On any given day, as we "work out our own salvation with fear and trembling" (Phil. 2:12), believers have the opportunity to interact with people who may never see the inside of a church building. The working out of our salvation mentioned in the verse above happens through reading the Word and studying, yes. But it also occurs as we endeavor to live our lives in obedience to Christ and for God's glory.
When we're at home with our families, most believers are committed to exercising this obedience, and it's hard! We do it, though, because we know, for instance, that if we're parents we are responsible for our testimony before our children. What's more, we have a strong desire for them to "taste and see that the LORD is good" (Ps. 34:8)!
But as a busy mom, in public I often just want to be anonymous—to escape for a couple of hours, and frankly, not talk to anyone.
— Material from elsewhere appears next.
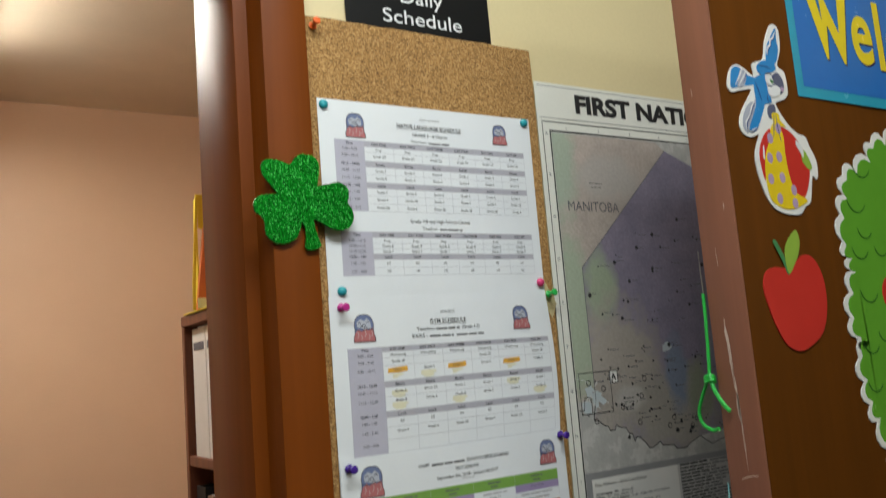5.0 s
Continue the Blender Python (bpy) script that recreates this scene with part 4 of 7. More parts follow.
bm = bmesh.new()
ring = [(0.0, KZ0), (1.0, KZ0 + 0.008), (1.0, KZ1 + 0.003), (0.0, KZ1 - 0.001)]
hole = [(0.22, 1.4080), (0.66, 1.4110), (0.66, 1.4285), (0.22, 1.4265)]
o = [bm.verts.new(on_face(*q)) for q in ring]
h = [bm.verts.new(on_face(*q)) for q in hole]
d = [bm.verts.new(on_face(*q, 0.0095)) for q in hole]
w = [bm.verts.new((-0.0575, y, z)) for (f, z), y in zip(ring, (0.0640, 0.1050, 0.1050, 0.0640))]
for k in range(4):
    j = (k + 1) % 4
    bm.faces.new((o[k], o[j], h[j], h[k])), bm.faces.new((h[k], h[j], d[j], d[k])), bm.faces.new((w[k], w[j], o[j], o[k]))
bm.faces.new(d), bm.faces.new(w[::-1])
bmesh.ops.recalc_face_normals(bm, faces=bm.faces[:])
bmesh.ops.bevel(bm, geom=[e for e in bm.edges if all(v in o for v in e.verts)], offset=0.0045, segments=3, profile=0.5, affect="EDGES")
part("keeper", bm, NICKEL, strike, "worn pale plated face", smooth=True)
# a near-black sheet just inside the hole stands for its shade
bm = bmesh.new()
d = [bm.verts.new(on_face(f, z, 0.0020)) for f, z in hole]
bm.faces.new(d)
bmesh.ops.solidify(bm, geom=bm.faces[:], thickness=0.0003)
part("bolt_hole", bm, flat("dark_hole_grime", (0.004, 0.004, 0.004), 0.8), strike, "dark bolt hole")
bm = bmesh.new()
prism(bm, ccw([(-0.0662, 0.0576), (-0.0580, 0.0635), (-0.0583, 0.0628), (-0.0662, 0.0571)]), KZ1 - KZ0 - 0.008, pose(0, 0, KZ0 + 0.004))
bmesh.ops.recalc_face_normals(bm, faces=bm.faces[:])
part("rusty_end", bm, RUST, strike, "rusty brown end")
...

But the cashier, the greeter, the teller, the bus driver . . . these are people, eternal souls, and we have only a brief moment to impact them for the cause of Christ. We may not have an hour to give, but when they ask, shouldn't we have a couple of seconds to give them our gentle, joyful defense?
When we encounter public opportunities to share the reason for our hope, we have a chance to practice "Apologetics 101." In fact, "reason" from 1 Peter 3:15 is actually apologia in the original Greek text. So in fact, every believer is commanded to be an apologist of sorts!
I've been thinking about why I tend to pass by these opportunities. If you struggle with this, as I do, maybe these will ring true to you:
Of course, having a super-sized family isn't an indicator of holiness, just one of the areas in which my family, in particular, looks kind of goofy to the outside world. Hopefully, as believers we are also distinguishing ourselves with our conduct, our love for others, our words, and more. The comments we attract as a result of being "different" should not be looked on with scorn but as an opportunity to express gratitude to our Lord and to put Him on display before others.
- Instead of sharing the reason for my hope, I'd rather shoot off a funnier, smarter, wittier (and faster) comeback. Publicly expressing thankfulness to the Lord for my circumstances probably won't win me the 2016 "Witty Award" or save me any time, but if there's any chance it might draw someone to Christ, isn't it a precious alternative?
- We'd rather have the pity party. Honestly, when I'm lumbering through town, completely exhausted with a half a dozen children in tow and some well-meaning stranger unloads, "I don't know how you do it," I'm kind of inclined to take the opportunity to have a pity party. But what kind of a testimony is, "Yes, Jesus says take up your cross and follow Me. I did, and I'm really pretty miserable!" The Christian life is hard, no question. Regardless, our first response, even to difficulties and trials, should be praise (James 1:2)!
- Our lives as believers (should) look remarkably different from the world, and sometimes we just want to blend in. But for a variety of reasons, we can't help but stand out! Last week, my husband and I walked into a restaurant with three other Christian couples and some of their children. Our party was composed of eight adults and eleven youngsters, and upon seeing all of the kids the waitress peered around the corner and could be heard repeating the phrase, "Oh no, oh no," over and over. (Imagine her reaction if we had shared with her that our group was actually missing ten children who were left at home for various reasons!)
Moving Forward, Embracing Your Cart
Looking over the three excuses listed above, it becomes clear that the root of each is self-focus and that ugly, pesky pride.
I want people to like me.
I want people to feel sorry for me.
I want to be like everybody else.
But sisters, God has not called us to be applauded or pitied or anonymous. He has called us to be ambassadors (2 Cor. 5:20), and He has told us that it won't be easy (1 Peter 3:16–17). As we move forward, here are two strategies we can employ as we represent Christ in the grocery store, at the ballgame, on the airplane, or wherever our week finds us:
- We can guard what we say. We have just a few brief moments to interact with those outside our narrow circles. Let's bring glory to God with what we say in those moments.
- We can guard what they see. I'm not talking about being fake or putting up a front. We have the power to guard our countenance to make sure that our outward expression is accurately reflecting the joy that comes from knowing Christ. This is our visible opportunity to share the reason for our hope!
So friends, as John Piper might say, "Don't waste your cart!" What opportunities might you have this week to share the reason for your hope? When that inevitable question comes, what response might you prepare in advance to avoid the temptation to self-glorify?